The Mayor, with his faded red sash, was too blind to tend the chronicles of history, and went hungry like the rest with memory obliterated from his doorstep. Their powerful horses of bony Belgian stock, dull-eyed monsters of old force, had been commandeered from the acre farms for ammunition trucks, and all were gone but one grey beast who cropped up and down the stone streets, unowned, nuzzling the gutters. He frightened the Mayor on black nights and trampled, unshod, in the bare garden, growing thinner each day, and more wild. Children took rides on the horse’s tail and roamed in small bands, wearing pasteboard Teutonic helmets, over the small confines of the town, their faces scratched and nails long.
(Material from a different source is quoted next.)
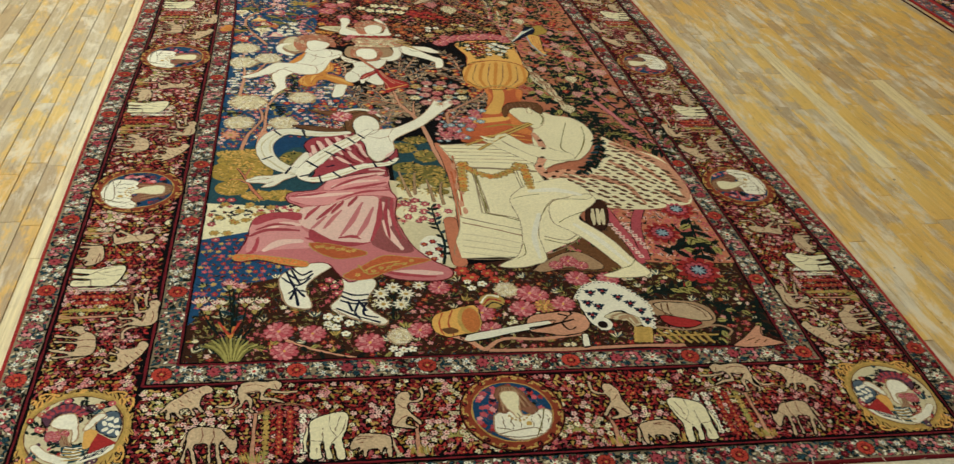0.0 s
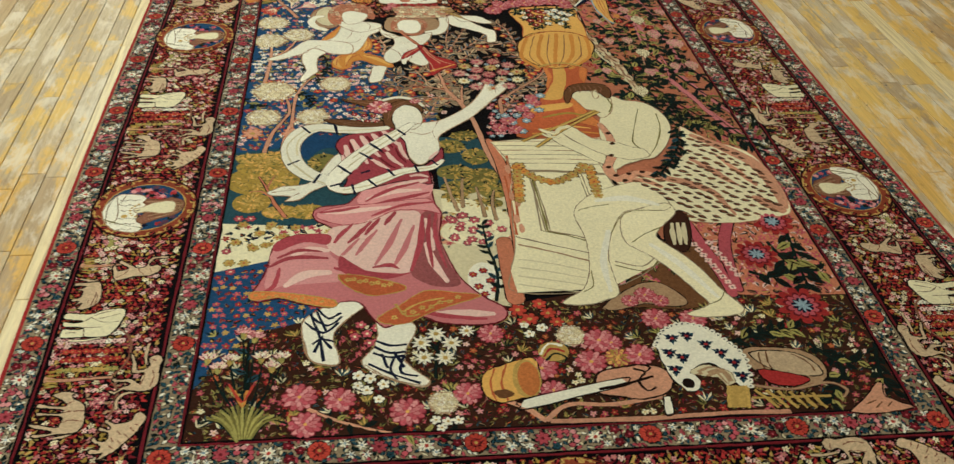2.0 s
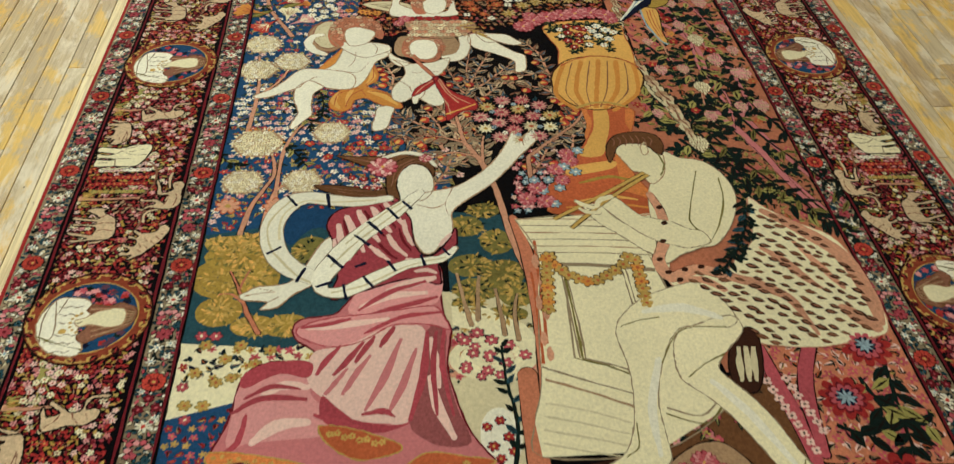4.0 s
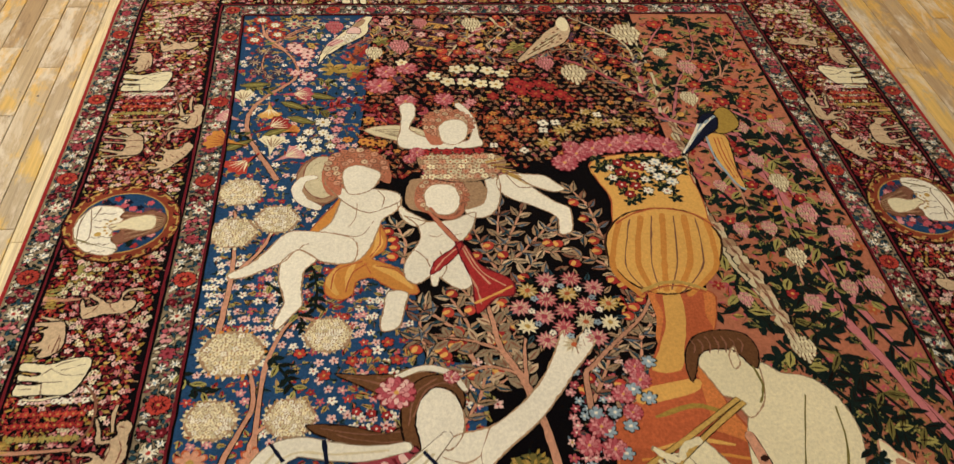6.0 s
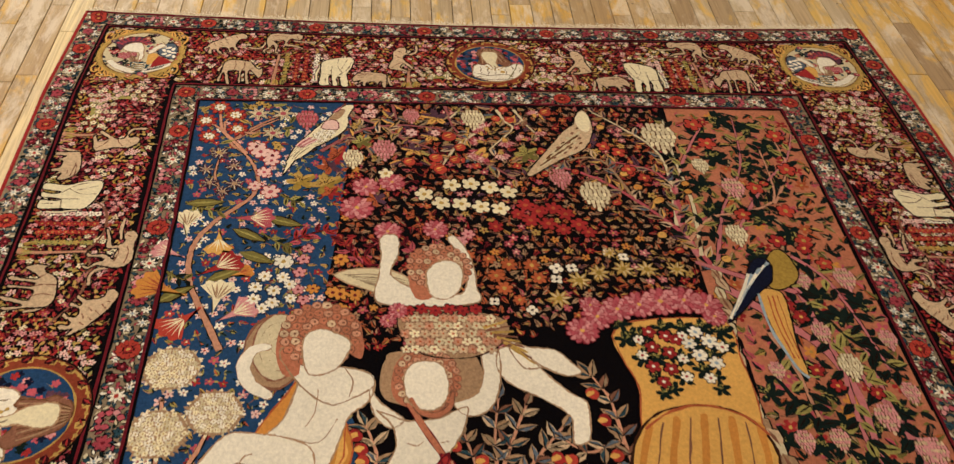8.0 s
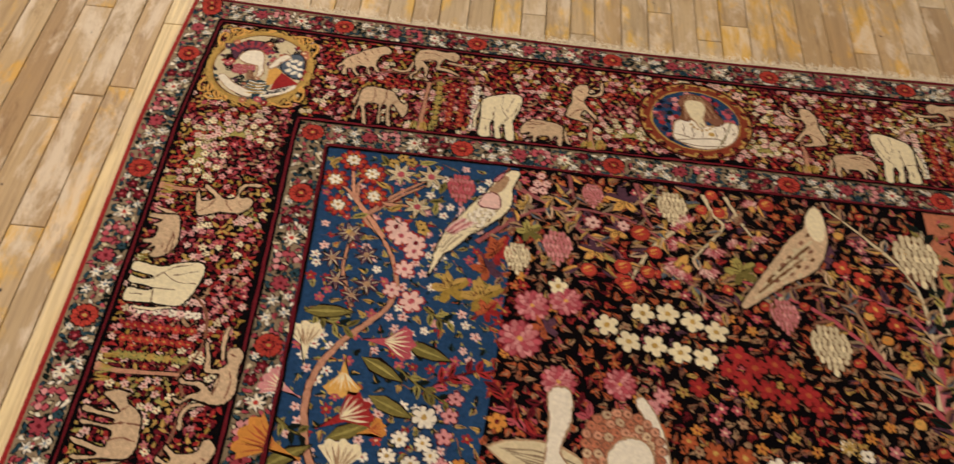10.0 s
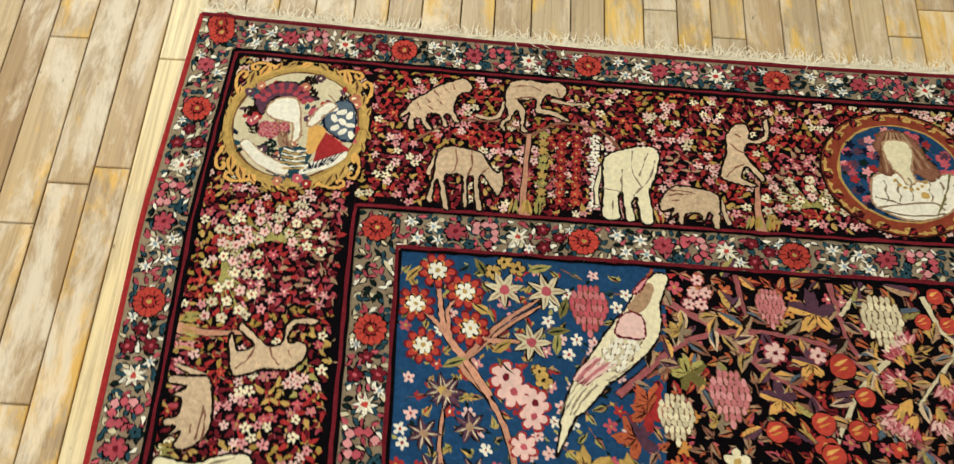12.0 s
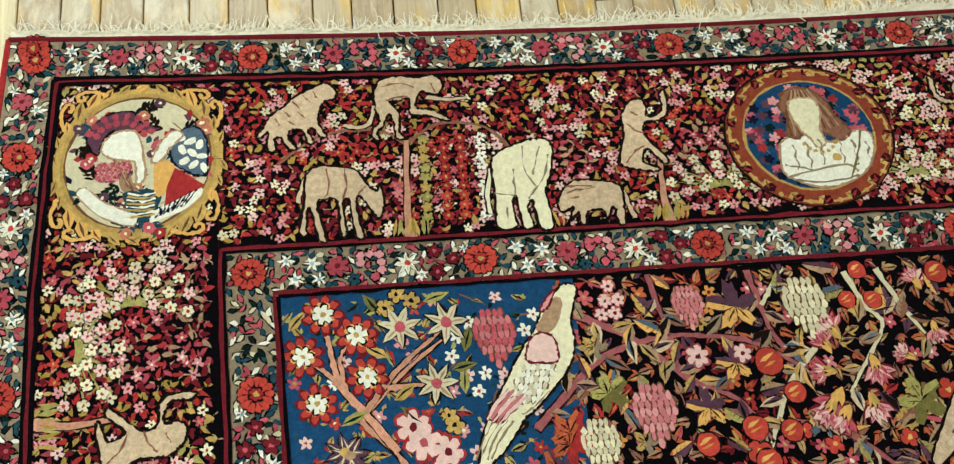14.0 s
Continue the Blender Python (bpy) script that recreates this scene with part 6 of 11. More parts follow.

The undertaker had no more fluid for his corpses; the town nurse grew old and fat on no food at all. By mistake, some drank from poisoned wells. Banners were in the mud, no scrolls of figured words flowed from the linotype, and the voice of the town at night sounded weakly only from Herr Stintz’s tuba. Bucketfuls of sand kicked up by minor grey duds had splattered against flaking walls and trickled onto worn doorsteps where chickens left frightened tracks. Rotting sandbags killed the weeds, filled the air with the must of burlap, and when they fell to nothing, left white blotches over the ground.

The townspeople had watched the bands of men march off and later come back with venereal diseases or their ears chopped from their skulls. One night startled eyes watched the coat of arms on the castle wall go up in smoke and flame as if an omen that they were expected to rally round for their sons or weep bitter tears. The Mayor lost at cards, had witnessed executions with his eyes closed, and in the marrow of his thick bones, the town shrank. All bartering was done by hand, the flowing script was chipped from the fat walls of the bank and the barred windows of the institution grew dense with cobwebs. An overturned tank on the north road still crawled with ghosts who left it at night and hung over the canal walls for drink.